Avukat Jan Fermon, Türkiye’nin işlediği suçlara dair bilgilendirme yapacağını ve bu suçların dile getirilmesinin karar için önemli olacağını söyledi. Türkiye’nin  bölgenin ekonomik kaynaklarını sömürmek istediğine vurgu yapan Jan Fermon, "Türk devleti su hatlarını kontrol altına almak istiyor.
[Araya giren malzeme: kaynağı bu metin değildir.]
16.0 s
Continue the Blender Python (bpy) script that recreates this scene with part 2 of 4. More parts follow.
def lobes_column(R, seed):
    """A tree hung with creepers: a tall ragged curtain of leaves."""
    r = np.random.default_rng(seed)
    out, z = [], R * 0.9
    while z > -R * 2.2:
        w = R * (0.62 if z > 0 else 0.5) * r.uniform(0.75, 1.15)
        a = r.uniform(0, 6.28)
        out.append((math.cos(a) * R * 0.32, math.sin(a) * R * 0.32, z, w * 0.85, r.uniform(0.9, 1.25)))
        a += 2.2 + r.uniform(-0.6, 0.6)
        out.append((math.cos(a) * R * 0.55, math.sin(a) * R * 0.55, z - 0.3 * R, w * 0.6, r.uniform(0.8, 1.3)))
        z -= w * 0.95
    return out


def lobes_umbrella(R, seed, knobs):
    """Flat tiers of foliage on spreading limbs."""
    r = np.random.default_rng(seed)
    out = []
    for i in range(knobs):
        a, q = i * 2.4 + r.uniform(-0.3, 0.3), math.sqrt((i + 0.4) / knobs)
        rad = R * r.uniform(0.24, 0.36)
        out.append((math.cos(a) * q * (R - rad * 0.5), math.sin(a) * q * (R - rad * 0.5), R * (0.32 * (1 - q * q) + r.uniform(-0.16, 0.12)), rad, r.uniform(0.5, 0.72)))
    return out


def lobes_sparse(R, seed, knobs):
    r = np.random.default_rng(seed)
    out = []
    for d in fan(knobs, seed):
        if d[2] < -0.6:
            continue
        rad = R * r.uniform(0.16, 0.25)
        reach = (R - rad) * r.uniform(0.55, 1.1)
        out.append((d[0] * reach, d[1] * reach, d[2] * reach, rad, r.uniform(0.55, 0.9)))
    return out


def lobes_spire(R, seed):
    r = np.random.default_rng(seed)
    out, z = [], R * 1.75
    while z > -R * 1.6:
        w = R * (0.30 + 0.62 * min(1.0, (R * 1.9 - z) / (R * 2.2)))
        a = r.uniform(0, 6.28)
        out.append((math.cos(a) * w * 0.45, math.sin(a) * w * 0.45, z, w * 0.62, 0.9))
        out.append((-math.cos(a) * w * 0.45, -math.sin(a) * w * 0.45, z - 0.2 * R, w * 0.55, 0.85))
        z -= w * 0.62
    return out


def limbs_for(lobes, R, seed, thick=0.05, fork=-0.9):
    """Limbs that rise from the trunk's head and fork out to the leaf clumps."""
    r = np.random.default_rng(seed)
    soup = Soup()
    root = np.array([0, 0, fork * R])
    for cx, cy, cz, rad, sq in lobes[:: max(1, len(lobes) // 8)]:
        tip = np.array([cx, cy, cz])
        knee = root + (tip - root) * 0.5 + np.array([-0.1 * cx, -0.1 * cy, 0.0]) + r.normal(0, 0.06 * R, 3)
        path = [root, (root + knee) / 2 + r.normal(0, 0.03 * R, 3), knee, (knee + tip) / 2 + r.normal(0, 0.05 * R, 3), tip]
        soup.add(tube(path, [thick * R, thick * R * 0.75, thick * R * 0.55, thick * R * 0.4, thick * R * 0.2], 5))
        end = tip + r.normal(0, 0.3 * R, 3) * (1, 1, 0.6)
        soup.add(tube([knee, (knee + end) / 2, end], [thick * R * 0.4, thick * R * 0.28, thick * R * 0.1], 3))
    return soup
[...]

Bölgede yaşayan halkların sağlığını tehlikeye atıyor. İnsanların bölgede sağlıklı bir şekilde yaşamalarını engelleyerek, bölgeden göç etmelerini istiyor" dedi.
 
Demokratik yaşam hedef alınıyor 
 
Türkiye’nin bölgede tek güç olmak istediğini ifade eden Jan Fermon, Türkiye’nin milliyetçi ve tekçi politikalarına dikkat çekti. Türkiye’nin dini kimlikleri kullanarak bölgedeki etkinliğini arttırmak istediğinin altını çizen Jan Fermon, buna karşı Rojava'da eşitlikçi ve demokratik bir sistem kurulduğunu söyledi ve Türkiye’nin bu eşitlikçi ve demokratik yaşamı da hedef aldığını söyledi. Jan Fermon, Türkiye’nin DAİŞ'e destek verdiğini de hatırlattı.
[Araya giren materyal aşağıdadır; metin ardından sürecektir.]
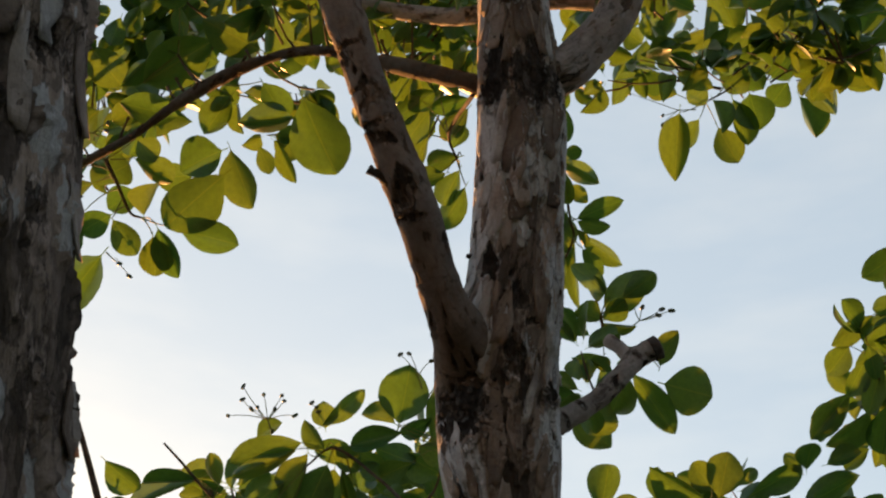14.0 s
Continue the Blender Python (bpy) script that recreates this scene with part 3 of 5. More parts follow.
BRANCH_K = [
    (0.042, 1.545, 2.024, 0.0176),
    (0.089, 1.633, 2.069, 0.0142),
    (0.133, 1.723, 2.088, 0.0142),
    (0.201, 1.842, 2.136, 0.0152),
    (0.275, 1.946, 2.193, 0.0161),
    (0.371, 2.070, 2.278, 0.0163),
]
BRANCH_W = [
    (-0.108, 1.561, 1.680, 0.0606),
    (-0.270, 1.486, 1.725, 0.0462),
    (-0.349, 1.413, 1.767, 0.0417),
    (-0.408, 1.347, 1.818, 0.0382),
    (-0.444, 1.300, 1.850, 0.0362),
    (-0.500, 1.245, 1.901, 0.0332),
    (-0.565, 1.166, 1.954, 0.0279),
]
SPUR_E = [
    (-0.222, 0.897, 3.006, 0.0105),
    (-0.236, 0.890, 3.013, 0.0066),
    (-0.245, 0.886, 3.017, 0.0058),
    (-0.251, 0.883, 3.020, 0.0072),
]
SPUR_A = [
    (-0.126, 1.093, 3.012, 0.0066),
    (-0.140, 1.081, 3.006, 0.0041),
    (-0.148, 1.075, 3.004, 0.0037),
]
STICK_A = [
    (-0.778, 1.777, 3.023, 0.0039),
    (-0.807, 1.752, 3.050, 0.0033),
    (-0.831, 1.727, 3.076, 0.0028),
    (-0.863, 1.697, 3.107, 0.0022),
]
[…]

Ekonomik sömürüye dikkat çeken Jan Fermon, BBC'nin belgeli bir haberinde Efrîn'de üretilen zeytinlerin Türk markası olarak satıldığını ve bir tekstil fabrikasının soyularak makinaların Türkiye'ye götürüldüğünü söyledi. Fermon, yapılan hırsızlığın görüntülerle sabit olduğunu söyledi.
 
Tişrîn Barajı’na yönelik saldırılar 
 
Tekrar söz alan Ceren Uysal, Türkiye’nin saldırılarının güncel olarak devam ettiğine, Tişrîn'de barajını korumak isteyen sivillerin uçaklarla bombalandığına vurgu yaptı. Sorumluluğun Erdoğan ve Yaşar Güler gibi Türkiye’nin yetkilileri olduğunu söyleyen Ceren Uysal,  Türkiye’nin adaletin karşısına çıkarılması gerektiğini belirtti ve Türkiye'ye silah ambargosu uygulanması gerektiğini söyledi.
 
Efrîn'deki suçların raporu sunuldu
 
Türkiye’nin Efrîn'de işlediği suçlara ilişkin raporunu sunan Avukat Efstathios C. Efstathiou, Efrîn'de ciddi suçların işlendiğini kaydetti. Kürtlerin Efrîn'den sürgün edildiğini söyleyen Efstathiou, yer ve sokak isimlerini Türkçe ve Arapçalaştırıldığını kaydetti. Efstathiou, şöyle devam etti: "Efrîn'den Kürtlük silinmek istiyor. Bu demografinin değiştirilmesidir. İnsan hakları kurumlarının raporlarında çocuk, yaşlı veya sivil denmeden katliamların gerçekleştirildiği yer aldı."
 
Tıl Rıfat'ta işlenen suçlar
 
Avukat Rengin Ergül, Til Rifat ve çevresindeki savaş suçlarına ilişkin sunum yaptı. Til Rifat'taki durumun Efrîn ile aynı olduğunu söyleyen Rengin Ergül, şöyle konuştu: "Efrîn'den Til Rifat'a göç eden halk Efrîn'deki gibi saldırılara maruz kaldılar. Saldırılarda çocuk ve kadınlar da olmak üzere siviller hedef alındı. Gerçekleştirilen katliamlar Türk devlet kurumlarının resmi sosyal medya hesaplarından paylaşıldı. Türk devleti bölgede işgal ve soykırım saldırılarını genişletmek istiyor."
 
Türkiye’nin çetelerle ilişkileri 
 
Rengin Ergül, Efrîn'de ellerinde Türk bayrağı ve SMO bayrağı olan Türk askeri ve SMO çetesinin fotoğrafını paylaştı. SMO çetebaşının itirafını paylaşan Rengin Ergül, "SMO yetkilisi kendilerine yardım eden tek devletin Türkiye olduğunu söyledi. Türk devleti ile bu çetelerin bağları ortada. İnsan Hakları İzleme Örgütü SMO çetelerinin suçlarına dair raporunu paylaştı. Raporda Türkiye ve bağlı çeteleri kınandı" diye konuştu.
 
Socrates Tziazas ise İnsan Hakları İzleme Örgütü grubu ile çalıştıklarını dile getirdi, işkence, insan kaçırma, insan öldürme gibi suçları hatırlattı. 
 
Mahkemeye, hakimlerin sorularının ardından ara verildi.